Thursday, 14 October 2010

Review: House-Josh Simmons


Inspired by the article I posted a link to about comics and architecture, I recently bought a copy of Josh Simmon's wordless graphic novel House. Being wordless you'll read this in about five minutes, but just because its easy to digest doesn't mean it isn't worthwhile. In fact the decision to make this a wordless graphic novel has certainly weighed in Simmons favour. All the tension, the atmosphere, every last nuance is achieved perfectly without having to resort to a single word balloon or caption explaining the situation. House starts off like a slightly more grown up children's adventure/buddy movie (see The Goonies, or even traces of Stand By Me) as three teenage friends meet up to explore an abandoned mansion in the woods. We get subtle hints at a budding romance, and sparks of jealously alongside beautifully rendered structures (that old cliche of beauty: urban decay) that at times seem like fantastic other worlds (for example the scene where they find a lake littered with the sunken corpses of other houses). Soon however the atmosphere changes. I make the cinematic link because House reads like a skillfully rendered storyboard to a very successful horror movie. As a fan of horror films whose occasional inability to empathise with characters makes it difficult for them to feel fear (except of the unknown jumps and starts that litter any film) I know House does a good job because it manages to make me feel the teenager's fear, their claustrophobia, their eventual hopelessness, all without the aid of a tension building soundtrack. That old mantra 'it's what you can't see that scares you' is pretty well suited here.

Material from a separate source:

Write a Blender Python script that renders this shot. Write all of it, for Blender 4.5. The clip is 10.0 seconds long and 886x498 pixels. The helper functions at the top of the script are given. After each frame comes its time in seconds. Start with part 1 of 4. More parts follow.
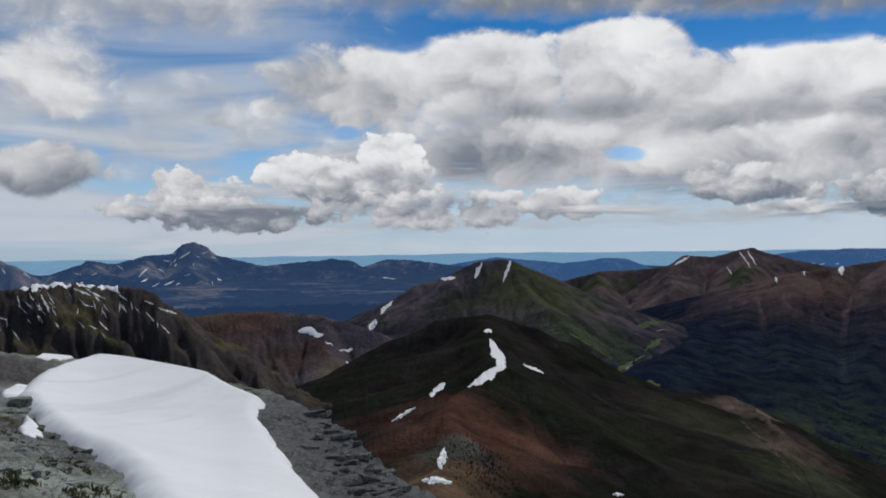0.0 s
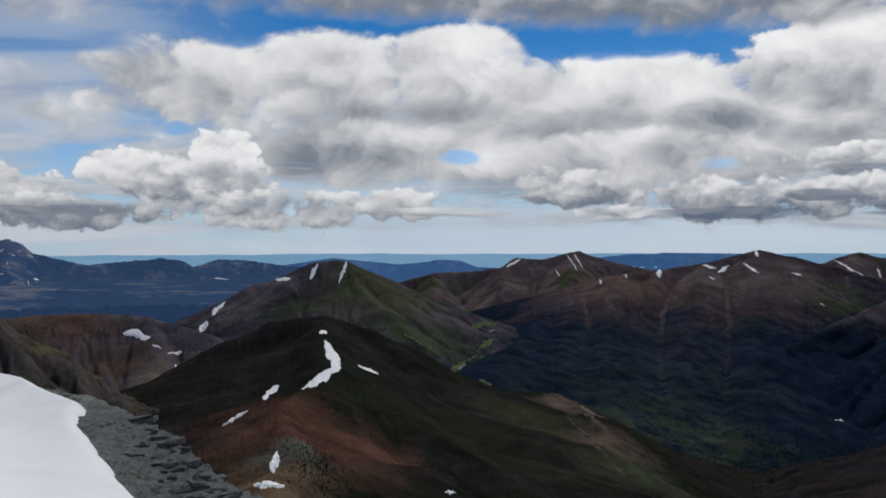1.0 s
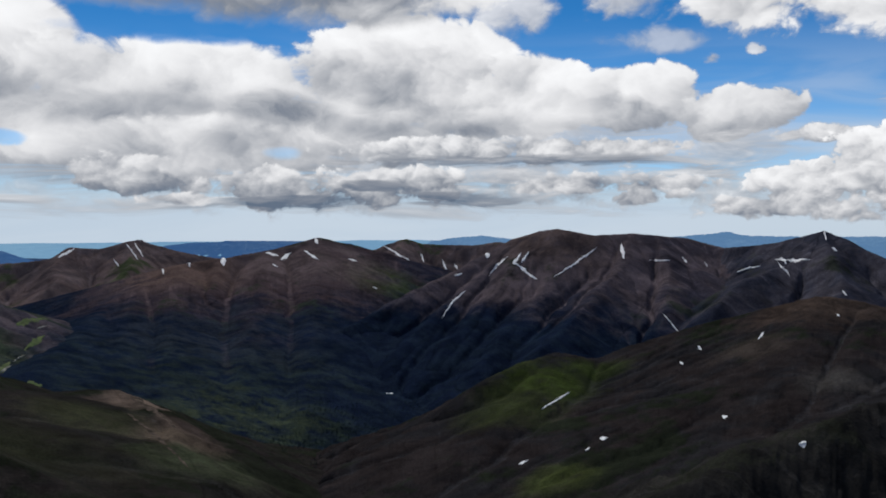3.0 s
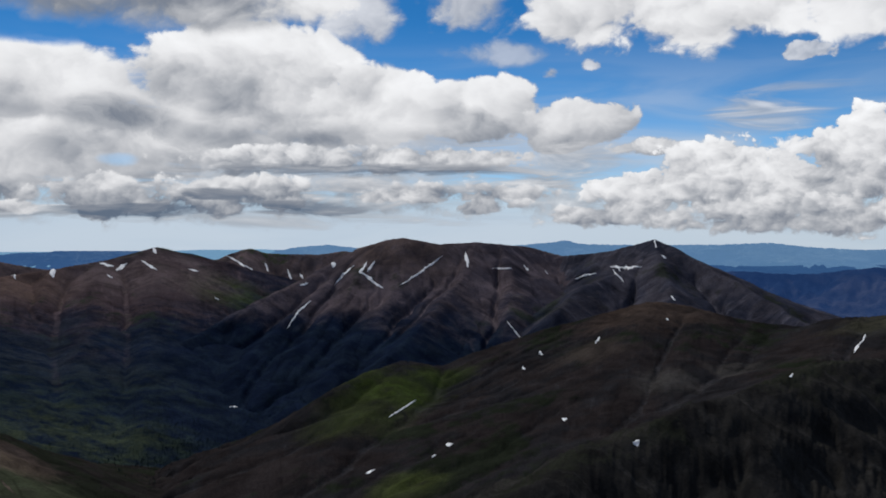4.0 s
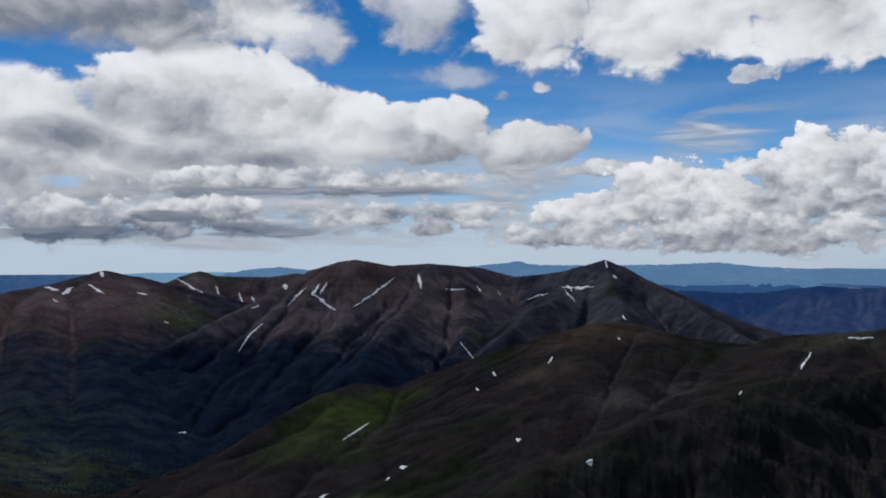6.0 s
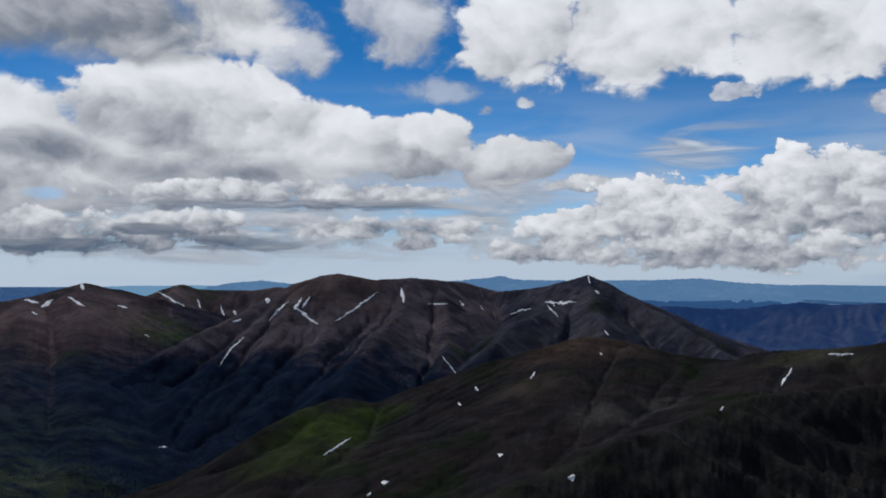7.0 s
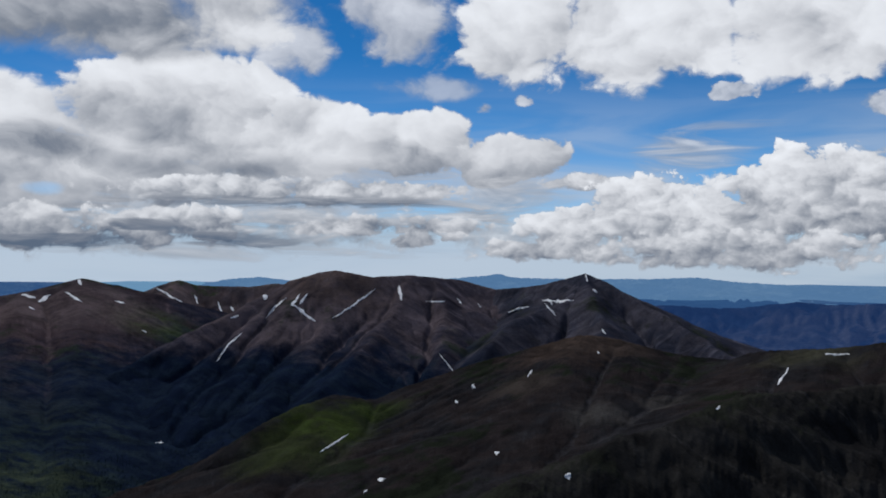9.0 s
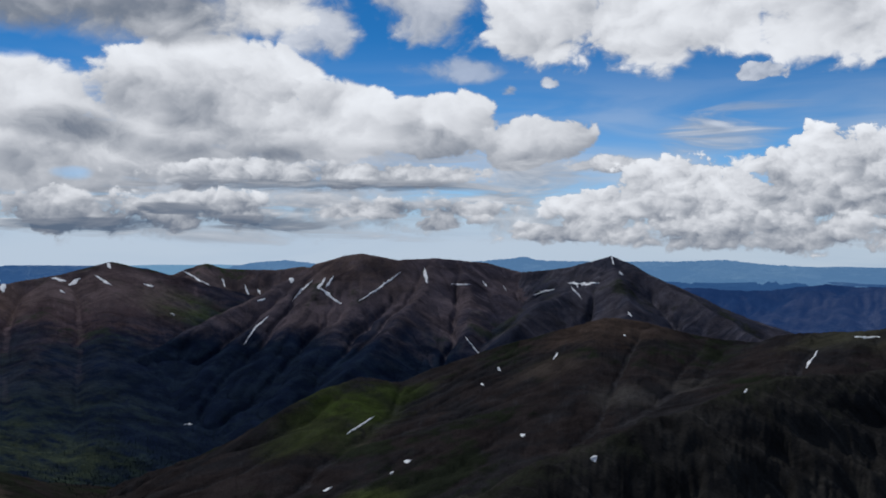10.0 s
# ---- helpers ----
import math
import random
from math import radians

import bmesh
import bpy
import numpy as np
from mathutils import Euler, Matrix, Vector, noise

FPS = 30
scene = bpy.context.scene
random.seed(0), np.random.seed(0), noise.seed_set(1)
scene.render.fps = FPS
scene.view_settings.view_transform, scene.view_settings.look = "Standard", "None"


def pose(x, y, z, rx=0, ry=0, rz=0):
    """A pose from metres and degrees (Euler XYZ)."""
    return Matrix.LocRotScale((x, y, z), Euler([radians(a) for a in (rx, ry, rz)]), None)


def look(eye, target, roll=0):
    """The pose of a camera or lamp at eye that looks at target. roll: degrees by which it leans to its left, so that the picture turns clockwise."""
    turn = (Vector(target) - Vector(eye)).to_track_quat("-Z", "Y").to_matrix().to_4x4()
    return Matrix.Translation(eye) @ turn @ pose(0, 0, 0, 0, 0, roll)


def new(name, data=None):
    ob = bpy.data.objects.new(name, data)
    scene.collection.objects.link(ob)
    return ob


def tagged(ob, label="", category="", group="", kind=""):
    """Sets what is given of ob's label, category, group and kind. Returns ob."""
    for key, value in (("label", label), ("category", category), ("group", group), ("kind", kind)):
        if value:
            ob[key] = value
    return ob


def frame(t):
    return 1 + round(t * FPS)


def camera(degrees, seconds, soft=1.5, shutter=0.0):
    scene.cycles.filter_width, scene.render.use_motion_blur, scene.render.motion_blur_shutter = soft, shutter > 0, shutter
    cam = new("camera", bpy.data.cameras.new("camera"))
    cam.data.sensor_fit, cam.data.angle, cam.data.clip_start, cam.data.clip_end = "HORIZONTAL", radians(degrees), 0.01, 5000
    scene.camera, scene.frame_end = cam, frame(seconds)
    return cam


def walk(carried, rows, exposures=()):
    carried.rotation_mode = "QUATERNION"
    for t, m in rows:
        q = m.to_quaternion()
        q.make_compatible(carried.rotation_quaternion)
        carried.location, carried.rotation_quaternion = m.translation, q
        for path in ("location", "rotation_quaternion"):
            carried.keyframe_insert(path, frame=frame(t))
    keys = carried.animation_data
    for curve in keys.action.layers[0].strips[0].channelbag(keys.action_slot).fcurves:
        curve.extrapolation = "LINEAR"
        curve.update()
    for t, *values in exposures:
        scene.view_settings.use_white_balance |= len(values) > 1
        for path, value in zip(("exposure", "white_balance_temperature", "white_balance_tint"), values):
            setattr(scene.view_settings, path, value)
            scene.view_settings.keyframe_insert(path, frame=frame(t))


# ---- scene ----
# ---- camera ----
EYE = 400.0
cam = camera(51.4, 10.0, soft=1.8)


def view(yaw, pitch, roll):
    return pose(0, 0, EYE, 90 + pitch, -roll, -yaw)


walk(cam, [
    (0.0, view(0.00, -0.71, -0.87)),
    (0.5, view(5.61, -0.56, -0.52)),
    (1.0, view(10.16, -0.73, -0.14)),
    (1.5, view(14.65, -0.68, 0.09)),
    (2.0, view(23.36, -0.56, 0.18)),
    (2.5, view(31.58, -1.49, 0.14)),
    (3.0, view(36.81, -1.53, -0.11)),
    (3.2, view(39.70, -1.50, -0.12)),
    (4.3, view(47.26, -0.80, -0.15)),
    (4.5, view(47.68, -0.73, -0.16)),
    (5.0, view(48.79, -0.53, -0.32)),
    (5.5, view(49.02, -0.13, -0.45)),
    (7.0, view(50.36, 1.22, -0.13)),
    (7.5, view(50.75, 1.52, 0.05)),
    (8.0, view(50.68, 1.55, 0.30)),
    (8.5, view(50.80, 1.36, 0.31)),
    (9.0, view(50.50, 1.07, 0.25)),
    (9.5, view(49.44, 0.34, 0.06)),
    (10.0, view(48.92, 0.00, 0.11)),
], exposures=[(0.0, 0.0, 6250, 10), (1.0, 0.0, 6250, 10), (2.5, 0.16, 6250, 10), (4.5, 0.04, 6200, 10), (7.5, -0.10, 5980, 10), (10.0, -0.03, 5980, 10)])

# ---- sun ----
SUN_HEIGHT, SUN_BEARING = 45.0, 25.0
lamp = bpy.data.lights.new("sun", "SUN")
lamp.energy, lamp.angle, lamp.color = 2.2, radians(0.6), (1.0, 0.97, 0.93)
sun = new("sun", lamp)
sun.matrix_world = look((0, 0, 900), (
    -math.sin(radians(SUN_BEARING)) * math.cos(radians(SUN_HEIGHT)),
    -math.cos(radians(SUN_BEARING)) * math.cos(radians(SUN_HEIGHT)),
    900 - math.sin(radians(SUN_HEIGHT))))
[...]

It is similar in a vein to Spanish horror film REC or a less hyperbolic Saw. It manages to make me wonder how I would cope in the same situation, the ultimate compliment for any horror film/comic. The eventual engulfing of the black panel borders onto the images themselves represents the fading light of life and hope in the situation, the desperation, the claustraphobic element of their surroundings. A partial blur of an unkown figure seen by the boy who has lost is glasses is also a nice touch. The ending comes as a twist, it is a rare thing in a horror movie (especially where a teenage cast is concerned) that no one survives, but this is the shocking power of House, and the fact that they mysterious forces at work in the mansion are never revealed is also another teasing and tantalising touch. A perfectly chilling read!